[3D scene code data]
################
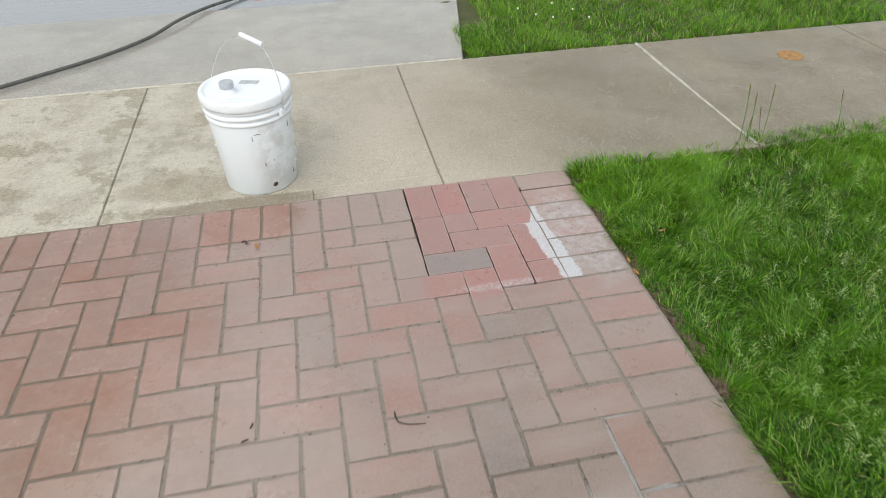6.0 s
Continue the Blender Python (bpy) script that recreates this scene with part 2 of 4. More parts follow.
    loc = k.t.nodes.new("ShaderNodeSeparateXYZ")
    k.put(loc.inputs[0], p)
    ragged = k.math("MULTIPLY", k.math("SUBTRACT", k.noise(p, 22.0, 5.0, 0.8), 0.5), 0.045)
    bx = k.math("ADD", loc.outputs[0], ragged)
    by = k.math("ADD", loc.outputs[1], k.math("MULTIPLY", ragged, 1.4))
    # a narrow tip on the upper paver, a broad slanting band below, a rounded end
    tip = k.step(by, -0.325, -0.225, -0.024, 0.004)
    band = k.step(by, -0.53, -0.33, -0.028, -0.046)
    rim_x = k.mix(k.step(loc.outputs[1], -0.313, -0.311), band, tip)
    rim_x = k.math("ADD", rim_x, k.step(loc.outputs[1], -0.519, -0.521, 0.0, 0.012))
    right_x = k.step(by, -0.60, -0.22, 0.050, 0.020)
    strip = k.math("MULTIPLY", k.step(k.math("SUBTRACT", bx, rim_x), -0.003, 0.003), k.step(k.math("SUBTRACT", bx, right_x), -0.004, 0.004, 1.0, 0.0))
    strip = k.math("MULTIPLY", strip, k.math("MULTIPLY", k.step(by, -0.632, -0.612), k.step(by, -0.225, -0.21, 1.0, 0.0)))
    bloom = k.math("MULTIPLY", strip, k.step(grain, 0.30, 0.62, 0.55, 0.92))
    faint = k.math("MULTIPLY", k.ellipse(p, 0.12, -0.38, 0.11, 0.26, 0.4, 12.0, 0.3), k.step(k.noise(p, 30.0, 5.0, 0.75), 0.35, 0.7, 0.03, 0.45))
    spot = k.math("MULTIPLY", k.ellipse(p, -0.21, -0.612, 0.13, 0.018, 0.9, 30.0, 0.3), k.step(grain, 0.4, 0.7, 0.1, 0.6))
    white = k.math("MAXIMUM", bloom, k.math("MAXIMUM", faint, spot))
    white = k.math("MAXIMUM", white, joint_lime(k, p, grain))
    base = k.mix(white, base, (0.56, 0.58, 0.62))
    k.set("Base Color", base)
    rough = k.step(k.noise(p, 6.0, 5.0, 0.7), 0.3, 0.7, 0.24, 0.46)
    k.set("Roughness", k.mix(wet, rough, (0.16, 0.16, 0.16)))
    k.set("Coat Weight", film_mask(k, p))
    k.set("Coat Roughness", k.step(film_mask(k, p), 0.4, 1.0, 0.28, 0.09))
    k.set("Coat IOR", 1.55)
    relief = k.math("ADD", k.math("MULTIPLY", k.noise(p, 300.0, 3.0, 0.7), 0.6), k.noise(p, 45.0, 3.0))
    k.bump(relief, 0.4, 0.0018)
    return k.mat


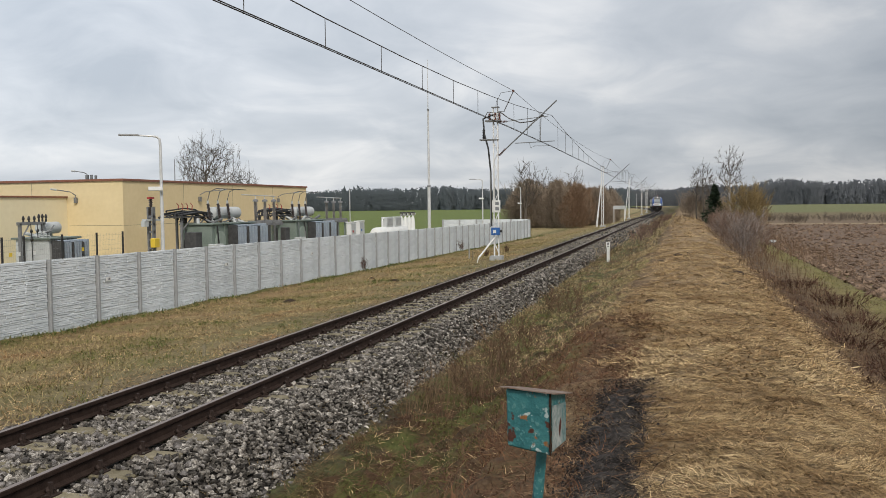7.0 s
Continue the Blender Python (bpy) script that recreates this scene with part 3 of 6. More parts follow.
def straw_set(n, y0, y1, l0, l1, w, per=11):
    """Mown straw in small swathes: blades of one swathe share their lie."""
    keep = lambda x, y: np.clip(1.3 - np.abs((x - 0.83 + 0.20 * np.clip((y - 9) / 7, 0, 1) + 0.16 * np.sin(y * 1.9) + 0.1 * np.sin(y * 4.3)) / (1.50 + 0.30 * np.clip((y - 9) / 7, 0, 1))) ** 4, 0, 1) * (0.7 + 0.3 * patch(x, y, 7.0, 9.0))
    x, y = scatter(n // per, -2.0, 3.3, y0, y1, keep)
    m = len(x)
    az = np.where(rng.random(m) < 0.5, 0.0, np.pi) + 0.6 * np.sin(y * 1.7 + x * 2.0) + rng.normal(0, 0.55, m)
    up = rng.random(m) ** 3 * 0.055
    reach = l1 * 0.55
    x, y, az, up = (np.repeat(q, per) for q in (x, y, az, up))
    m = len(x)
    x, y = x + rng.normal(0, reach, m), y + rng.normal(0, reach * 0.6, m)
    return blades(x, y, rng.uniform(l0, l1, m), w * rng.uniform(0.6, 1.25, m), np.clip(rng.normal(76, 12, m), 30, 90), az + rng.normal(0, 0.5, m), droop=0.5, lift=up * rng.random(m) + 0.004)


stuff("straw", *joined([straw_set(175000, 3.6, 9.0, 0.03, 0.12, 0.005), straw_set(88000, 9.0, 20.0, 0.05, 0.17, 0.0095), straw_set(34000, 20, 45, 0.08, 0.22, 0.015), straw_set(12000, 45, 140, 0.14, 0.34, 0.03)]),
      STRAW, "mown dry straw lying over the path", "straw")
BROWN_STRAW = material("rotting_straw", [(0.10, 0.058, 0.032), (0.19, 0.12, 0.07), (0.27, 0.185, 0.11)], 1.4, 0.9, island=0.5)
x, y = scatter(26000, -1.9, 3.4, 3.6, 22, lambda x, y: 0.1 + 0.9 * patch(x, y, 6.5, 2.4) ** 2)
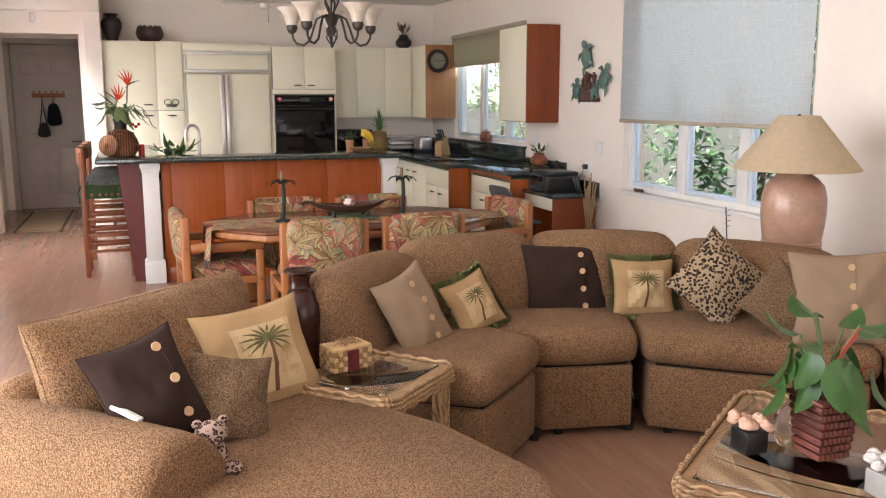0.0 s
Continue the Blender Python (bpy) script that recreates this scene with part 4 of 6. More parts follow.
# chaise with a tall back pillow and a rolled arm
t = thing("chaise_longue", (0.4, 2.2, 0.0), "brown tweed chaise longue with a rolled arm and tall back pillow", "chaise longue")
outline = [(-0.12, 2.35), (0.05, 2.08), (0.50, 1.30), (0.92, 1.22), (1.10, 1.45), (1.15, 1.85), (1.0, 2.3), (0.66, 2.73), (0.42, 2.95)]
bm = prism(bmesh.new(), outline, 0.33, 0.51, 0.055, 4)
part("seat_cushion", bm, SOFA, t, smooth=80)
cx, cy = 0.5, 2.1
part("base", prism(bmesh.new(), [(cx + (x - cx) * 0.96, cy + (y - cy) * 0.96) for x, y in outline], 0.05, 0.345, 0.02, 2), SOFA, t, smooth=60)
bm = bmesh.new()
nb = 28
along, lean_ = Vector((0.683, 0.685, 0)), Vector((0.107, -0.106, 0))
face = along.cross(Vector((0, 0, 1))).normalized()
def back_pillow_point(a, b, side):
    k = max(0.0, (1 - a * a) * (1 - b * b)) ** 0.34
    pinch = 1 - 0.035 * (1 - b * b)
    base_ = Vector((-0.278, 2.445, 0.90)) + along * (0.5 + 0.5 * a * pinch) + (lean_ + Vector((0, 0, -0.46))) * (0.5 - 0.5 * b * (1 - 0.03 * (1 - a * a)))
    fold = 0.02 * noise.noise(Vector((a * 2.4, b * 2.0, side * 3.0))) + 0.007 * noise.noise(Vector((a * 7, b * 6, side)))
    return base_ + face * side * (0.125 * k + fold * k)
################
◆ **What is being asked**
Keep the pictures out of the copy and write out the data exactly as it stands.

◆ **Right answer**
6.0 s
Continue the Blender Python (bpy) script that recreates this scene with part 2 of 4. More parts follow.
    loc = k.t.nodes.new("ShaderNodeSeparateXYZ")
    k.put(loc.inputs[0], p)
    ragged = k.math("MULTIPLY", k.math("SUBTRACT", k.noise(p, 22.0, 5.0, 0.8), 0.5), 0.045)
    bx = k.math("ADD", loc.outputs[0], ragged)
    by = k.math("ADD", loc.outputs[1], k.math("MULTIPLY", ragged, 1.4))
    # a narrow tip on the upper paver, a broad slanting band below, a rounded end
    tip = k.step(by, -0.325, -0.225, -0.024, 0.004)
    band = k.step(by, -0.53, -0.33, -0.028, -0.046)
    rim_x = k.mix(k.step(loc.outputs[1], -0.313, -0.311), band, tip)
    rim_x = k.math("ADD", rim_x, k.step(loc.outputs[1], -0.519, -0.521, 0.0, 0.012))
    right_x = k.step(by, -0.60, -0.22, 0.050, 0.020)
    strip = k.math("MULTIPLY", k.step(k.math("SUBTRACT", bx, rim_x), -0.003, 0.003), k.step(k.math("SUBTRACT", bx, right_x), -0.004, 0.004, 1.0, 0.0))
    strip = k.math("MULTIPLY", strip, k.math("MULTIPLY", k.step(by, -0.632, -0.612), k.step(by, -0.225, -0.21, 1.0, 0.0)))
    bloom = k.math("MULTIPLY", strip, k.step(grain, 0.30, 0.62, 0.55, 0.92))
    faint = k.math("MULTIPLY", k.ellipse(p, 0.12, -0.38, 0.11, 0.26, 0.4, 12.0, 0.3), k.step(k.noise(p, 30.0, 5.0, 0.75), 0.35, 0.7, 0.03, 0.45))
    spot = k.math("MULTIPLY", k.ellipse(p, -0.21, -0.612, 0.13, 0.018, 0.9, 30.0, 0.3), k.step(grain, 0.4, 0.7, 0.1, 0.6))
    white = k.math("MAXIMUM", bloom, k.math("MAXIMUM", faint, spot))
    white = k.math("MAXIMUM", white, joint_lime(k, p, grain))
    base = k.mix(white, base, (0.56, 0.58, 0.62))
    k.set("Base Color", base)
    rough = k.step(k.noise(p, 6.0, 5.0, 0.7), 0.3, 0.7, 0.24, 0.46)
    k.set("Roughness", k.mix(wet, rough, (0.16, 0.16, 0.16)))
    k.set("Coat Weight", film_mask(k, p))
    k.set("Coat Roughness", k.step(film_mask(k, p), 0.4, 1.0, 0.28, 0.09))
    k.set("Coat IOR", 1.55)
    relief = k.math("ADD", k.math("MULTIPLY", k.noise(p, 300.0, 3.0, 0.7), 0.6), k.noise(p, 45.0, 3.0))
    k.bump(relief, 0.4, 0.0018)
    return k.mat


7.0 s
Continue the Blender Python (bpy) script that recreates this scene with part 3 of 6. More parts follow.
def straw_set(n, y0, y1, l0, l1, w, per=11):
    """Mown straw in small swathes: blades of one swathe share their lie."""
    keep = lambda x, y: np.clip(1.3 - np.abs((x - 0.83 + 0.20 * np.clip((y - 9) / 7, 0, 1) + 0.16 * np.sin(y * 1.9) + 0.1 * np.sin(y * 4.3)) / (1.50 + 0.30 * np.clip((y - 9) / 7, 0, 1))) ** 4, 0, 1) * (0.7 + 0.3 * patch(x, y, 7.0, 9.0))
    x, y = scatter(n // per, -2.0, 3.3, y0, y1, keep)
    m = len(x)
    az = np.where(rng.random(m) < 0.5, 0.0, np.pi) + 0.6 * np.sin(y * 1.7 + x * 2.0) + rng.normal(0, 0.55, m)
    up = rng.random(m) ** 3 * 0.055
    reach = l1 * 0.55
    x, y, az, up = (np.repeat(q, per) for q in (x, y, az, up))
    m = len(x)
    x, y = x + rng.normal(0, reach, m), y + rng.normal(0, reach * 0.6, m)
    return blades(x, y, rng.uniform(l0, l1, m), w * rng.uniform(0.6, 1.25, m), np.clip(rng.normal(76, 12, m), 30, 90), az + rng.normal(0, 0.5, m), droop=0.5, lift=up * rng.random(m) + 0.004)


stuff("straw", *joined([straw_set(175000, 3.6, 9.0, 0.03, 0.12, 0.005), straw_set(88000, 9.0, 20.0, 0.05, 0.17, 0.0095), straw_set(34000, 20, 45, 0.08, 0.22, 0.015), straw_set(12000, 45, 140, 0.14, 0.34, 0.03)]),
      STRAW, "mown dry straw lying over the path", "straw")
BROWN_STRAW = material("rotting_straw", [(0.10, 0.058, 0.032), (0.19, 0.12, 0.07), (0.27, 0.185, 0.11)], 1.4, 0.9, island=0.5)
x, y = scatter(26000, -1.9, 3.4, 3.6, 22, lambda x, y: 0.1 + 0.9 * patch(x, y, 6.5, 2.4) ** 2)
0.0 s
Continue the Blender Python (bpy) script that recreates this scene with part 4 of 6. More parts follow.
# chaise with a tall back pillow and a rolled arm
t = thing("chaise_longue", (0.4, 2.2, 0.0), "brown tweed chaise longue with a rolled arm and tall back pillow", "chaise longue")
outline = [(-0.12, 2.35), (0.05, 2.08), (0.50, 1.30), (0.92, 1.22), (1.10, 1.45), (1.15, 1.85), (1.0, 2.3), (0.66, 2.73), (0.42, 2.95)]
bm = prism(bmesh.new(), outline, 0.33, 0.51, 0.055, 4)
part("seat_cushion", bm, SOFA, t, smooth=80)
cx, cy = 0.5, 2.1
part("base", prism(bmesh.new(), [(cx + (x - cx) * 0.96, cy + (y - cy) * 0.96) for x, y in outline], 0.05, 0.345, 0.02, 2), SOFA, t, smooth=60)
bm = bmesh.new()
nb = 28
along, lean_ = Vector((0.683, 0.685, 0)), Vector((0.107, -0.106, 0))
face = along.cross(Vector((0, 0, 1))).normalized()
def back_pillow_point(a, b, side):
    k = max(0.0, (1 - a * a) * (1 - b * b)) ** 0.34
    pinch = 1 - 0.035 * (1 - b * b)
    base_ = Vector((-0.278, 2.445, 0.90)) + along * (0.5 + 0.5 * a * pinch) + (lean_ + Vector((0, 0, -0.46))) * (0.5 - 0.5 * b * (1 - 0.03 * (1 - a * a)))
    fold = 0.02 * noise.noise(Vector((a * 2.4, b * 2.0, side * 3.0))) + 0.007 * noise.noise(Vector((a * 7, b * 6, side)))
    return base_ + face * side * (0.125 * k + fold * k)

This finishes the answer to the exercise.